Gilman was with the doc’s filmmakers earlier this month in Santa Monica, Calif., where she hosted a reception for Iowa-related movie folks before the “Saving Brinton” L.A. premiere, attended by Joe Russo, Beck and Woods, and actor Ron Livingston (“Office Space,” “Sex and the City,” “Loudermilk”), who’s a Cedar Rapids native.

“There’s a lot of Iowans out there; a lot of people in great positions,” Gilman said.

Joe Russo returned to Iowa City on April 30, soon after his “Avengers” had the highest-grossing opening weekend in history. He answered questions at the Englert Theatre as part of the UI’s Lecture Committee series.

Beck and Woods did a Q & A at a packed Rave theater in Davenport on April 7, after a “Quiet Place” screening.

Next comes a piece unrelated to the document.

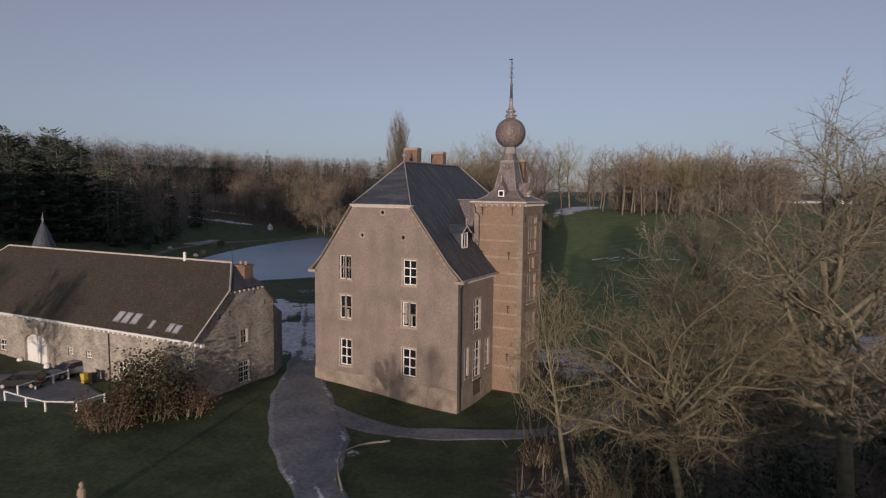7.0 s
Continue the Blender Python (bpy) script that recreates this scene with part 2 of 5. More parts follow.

Though there are several independent filmmakers in the Q-C area, Miller said it’s doubtful major studio productions will be shot in Iowa soon, until the state returns a financial incentive program. Illinois offers 30-percent tax credits on film and TV production, he said, noting Chicago has long been a magnet for filming.

Gilman said Keokuk in southeast Iowa would host its first Conrad Nagel Film Festival this fall, honoring the town native (1897-1970) who was a silent-film star and a founder of the Academy of Motion Picture Arts and Sciences, which presents the Oscars.

Nagel headed the academy for two years, hosted the Oscar ceremonies in 1930 and 1932, then came back to co-host with Bob Hope in 1953.